What is fascinating about Muldoon’s work is the ground it covers beyond the immediate question. Historiographically, Muldoon links issues of medieval legal and constitutional debates with seventeenth-century arguments and revolutions, while seeing these as critical for the development of empire or perhaps the eighteenth-century construction of a commonwealth of nations. Instead of a usual discourse in which the Revolution and the Constitution are foundation to modern development, Muldoon gives us a look at Adams as a figure within the Enlightenment, but that moment needed to be understood through historical understanding and process. Muldoon admits that, as much as Americas revolutionaries shared a belief in rational Christianity, progress, and republicanism”, their arguments and their future had to be grounded in something, somewhere [xii]. The future which Adams saw was not the future of America as Lockean or liberal. Muldoon’s John Adams saw the Revolution as restorative—America as the next great empire and restorer of the Saxon republic and its ancient rights. In fashion with J.G.A. Pocock, the upheavals and revolutions since 1066 were all foundational to 1776.            
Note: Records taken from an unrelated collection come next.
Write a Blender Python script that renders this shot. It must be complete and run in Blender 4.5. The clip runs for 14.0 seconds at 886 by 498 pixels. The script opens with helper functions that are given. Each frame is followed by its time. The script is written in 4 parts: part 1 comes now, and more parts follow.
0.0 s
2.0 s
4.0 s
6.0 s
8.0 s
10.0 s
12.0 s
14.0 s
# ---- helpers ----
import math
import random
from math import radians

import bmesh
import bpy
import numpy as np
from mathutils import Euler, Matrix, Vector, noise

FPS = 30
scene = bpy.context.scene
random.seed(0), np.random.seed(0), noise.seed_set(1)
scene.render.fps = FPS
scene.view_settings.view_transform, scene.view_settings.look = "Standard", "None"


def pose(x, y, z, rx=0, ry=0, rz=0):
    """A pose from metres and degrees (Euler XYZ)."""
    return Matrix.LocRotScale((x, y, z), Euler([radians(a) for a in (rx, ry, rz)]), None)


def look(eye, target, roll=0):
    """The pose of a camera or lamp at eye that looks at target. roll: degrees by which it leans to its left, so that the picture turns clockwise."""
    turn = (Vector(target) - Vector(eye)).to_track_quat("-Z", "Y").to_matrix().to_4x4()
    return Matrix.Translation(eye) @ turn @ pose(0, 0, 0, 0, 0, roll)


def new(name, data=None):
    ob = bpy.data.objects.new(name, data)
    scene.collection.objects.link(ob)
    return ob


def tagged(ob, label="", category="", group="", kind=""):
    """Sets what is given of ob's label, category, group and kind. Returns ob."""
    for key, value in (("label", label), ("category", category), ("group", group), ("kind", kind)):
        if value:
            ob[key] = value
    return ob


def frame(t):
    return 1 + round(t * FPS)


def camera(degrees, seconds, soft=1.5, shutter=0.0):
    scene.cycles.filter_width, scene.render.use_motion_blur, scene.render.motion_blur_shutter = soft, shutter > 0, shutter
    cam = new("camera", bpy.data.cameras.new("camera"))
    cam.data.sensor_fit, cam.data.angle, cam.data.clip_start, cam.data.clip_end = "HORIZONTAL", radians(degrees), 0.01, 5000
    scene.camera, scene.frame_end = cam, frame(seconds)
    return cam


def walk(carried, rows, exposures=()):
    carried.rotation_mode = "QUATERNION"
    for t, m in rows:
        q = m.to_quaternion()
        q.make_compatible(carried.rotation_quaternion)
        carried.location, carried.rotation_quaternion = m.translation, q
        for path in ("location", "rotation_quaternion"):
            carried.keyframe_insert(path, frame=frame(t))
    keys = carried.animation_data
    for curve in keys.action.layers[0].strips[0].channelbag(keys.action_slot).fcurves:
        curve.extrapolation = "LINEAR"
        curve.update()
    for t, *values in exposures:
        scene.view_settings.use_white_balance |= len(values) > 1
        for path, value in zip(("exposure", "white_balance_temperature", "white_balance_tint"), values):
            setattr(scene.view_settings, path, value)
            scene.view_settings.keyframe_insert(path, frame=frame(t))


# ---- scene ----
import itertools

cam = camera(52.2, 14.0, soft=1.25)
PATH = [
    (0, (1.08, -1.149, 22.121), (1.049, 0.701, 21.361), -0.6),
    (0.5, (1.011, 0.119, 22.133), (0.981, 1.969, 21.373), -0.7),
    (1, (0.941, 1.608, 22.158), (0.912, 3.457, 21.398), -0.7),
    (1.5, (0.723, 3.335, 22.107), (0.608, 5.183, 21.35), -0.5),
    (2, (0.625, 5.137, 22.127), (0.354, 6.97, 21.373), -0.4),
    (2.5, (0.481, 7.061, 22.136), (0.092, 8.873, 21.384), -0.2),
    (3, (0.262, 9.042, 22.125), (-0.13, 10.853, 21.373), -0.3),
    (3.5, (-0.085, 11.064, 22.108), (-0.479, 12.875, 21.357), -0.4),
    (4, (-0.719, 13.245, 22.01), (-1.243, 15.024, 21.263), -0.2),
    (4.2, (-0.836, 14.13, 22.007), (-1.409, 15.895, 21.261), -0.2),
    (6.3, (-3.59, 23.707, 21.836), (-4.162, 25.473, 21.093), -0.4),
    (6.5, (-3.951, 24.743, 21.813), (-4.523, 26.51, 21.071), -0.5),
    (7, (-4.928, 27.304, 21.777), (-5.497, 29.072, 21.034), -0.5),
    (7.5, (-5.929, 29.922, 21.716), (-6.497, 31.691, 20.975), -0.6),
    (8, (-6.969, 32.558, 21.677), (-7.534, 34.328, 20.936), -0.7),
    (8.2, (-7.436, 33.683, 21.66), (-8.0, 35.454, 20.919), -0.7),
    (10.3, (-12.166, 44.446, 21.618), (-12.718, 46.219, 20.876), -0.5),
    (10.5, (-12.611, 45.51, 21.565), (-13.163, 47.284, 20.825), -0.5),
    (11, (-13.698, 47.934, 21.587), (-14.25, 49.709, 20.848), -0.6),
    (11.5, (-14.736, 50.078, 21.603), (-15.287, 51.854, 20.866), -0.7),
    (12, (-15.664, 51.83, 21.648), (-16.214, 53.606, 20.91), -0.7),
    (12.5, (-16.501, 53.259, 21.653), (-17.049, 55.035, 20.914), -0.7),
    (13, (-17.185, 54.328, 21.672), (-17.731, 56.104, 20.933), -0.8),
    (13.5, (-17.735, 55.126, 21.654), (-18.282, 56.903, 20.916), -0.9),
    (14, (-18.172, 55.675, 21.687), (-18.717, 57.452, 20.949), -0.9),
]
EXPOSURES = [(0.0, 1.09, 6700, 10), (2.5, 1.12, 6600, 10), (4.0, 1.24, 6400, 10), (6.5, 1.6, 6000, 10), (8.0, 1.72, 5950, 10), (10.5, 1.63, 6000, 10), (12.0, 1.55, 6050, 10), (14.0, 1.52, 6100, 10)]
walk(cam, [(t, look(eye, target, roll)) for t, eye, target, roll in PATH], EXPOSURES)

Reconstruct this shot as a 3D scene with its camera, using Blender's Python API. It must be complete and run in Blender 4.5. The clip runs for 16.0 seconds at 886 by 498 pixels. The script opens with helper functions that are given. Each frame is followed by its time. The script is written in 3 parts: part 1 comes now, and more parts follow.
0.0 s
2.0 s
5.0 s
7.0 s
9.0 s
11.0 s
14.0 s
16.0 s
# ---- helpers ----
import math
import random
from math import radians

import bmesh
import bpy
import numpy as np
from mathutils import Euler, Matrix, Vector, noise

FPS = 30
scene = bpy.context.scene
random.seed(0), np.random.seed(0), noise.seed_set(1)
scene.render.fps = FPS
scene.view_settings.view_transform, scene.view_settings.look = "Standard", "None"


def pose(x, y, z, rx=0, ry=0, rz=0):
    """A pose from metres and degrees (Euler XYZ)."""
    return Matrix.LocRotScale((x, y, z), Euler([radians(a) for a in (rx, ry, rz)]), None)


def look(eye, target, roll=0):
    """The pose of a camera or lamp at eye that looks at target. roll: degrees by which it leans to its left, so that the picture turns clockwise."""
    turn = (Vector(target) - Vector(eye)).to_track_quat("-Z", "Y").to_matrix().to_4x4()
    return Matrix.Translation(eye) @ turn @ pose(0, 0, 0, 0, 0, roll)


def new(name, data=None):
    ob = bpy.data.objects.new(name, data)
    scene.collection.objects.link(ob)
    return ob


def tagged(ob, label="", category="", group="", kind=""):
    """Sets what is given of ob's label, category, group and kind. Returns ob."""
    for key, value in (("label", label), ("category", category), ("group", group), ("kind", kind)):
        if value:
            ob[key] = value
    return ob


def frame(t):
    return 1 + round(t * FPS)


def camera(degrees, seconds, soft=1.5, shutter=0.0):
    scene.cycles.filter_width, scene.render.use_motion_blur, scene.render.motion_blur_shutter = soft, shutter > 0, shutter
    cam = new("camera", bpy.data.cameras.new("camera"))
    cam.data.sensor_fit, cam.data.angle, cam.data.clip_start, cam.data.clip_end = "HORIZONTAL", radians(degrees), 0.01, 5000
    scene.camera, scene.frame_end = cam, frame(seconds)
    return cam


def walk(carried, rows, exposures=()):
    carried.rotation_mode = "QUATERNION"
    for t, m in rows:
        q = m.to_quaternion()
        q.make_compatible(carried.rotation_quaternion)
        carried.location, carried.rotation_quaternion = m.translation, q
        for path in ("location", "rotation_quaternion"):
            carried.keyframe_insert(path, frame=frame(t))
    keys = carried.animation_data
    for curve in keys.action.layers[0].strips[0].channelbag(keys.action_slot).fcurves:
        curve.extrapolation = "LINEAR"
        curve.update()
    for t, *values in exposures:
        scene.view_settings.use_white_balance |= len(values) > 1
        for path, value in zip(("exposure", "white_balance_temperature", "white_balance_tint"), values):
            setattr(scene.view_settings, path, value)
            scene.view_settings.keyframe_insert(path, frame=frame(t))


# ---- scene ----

The outstanding merit of this work is the starting point. As Muldoon shows, much of the historiography fails to address the medieval impact upon colonial revolutionaries. He rightfully takes us away from Cincinnatus and Roman republicanism and Athenian democracy and places us where the English debates between ruler and ruled begin—the Middle Ages. Close examination of John Adams’s legal studies and his library reflect his understanding of the origins of the common law and the debates relative to the ancient constitution. His legal training led him to see the importance of the past and the historical study of that past. Finally, Muldoon moves us to seeing Adams as a historically minded Founder and oppositional to Loyalists, who conceived a very different historical process, and other Founders who were much more Enlightenment-oriented presentists.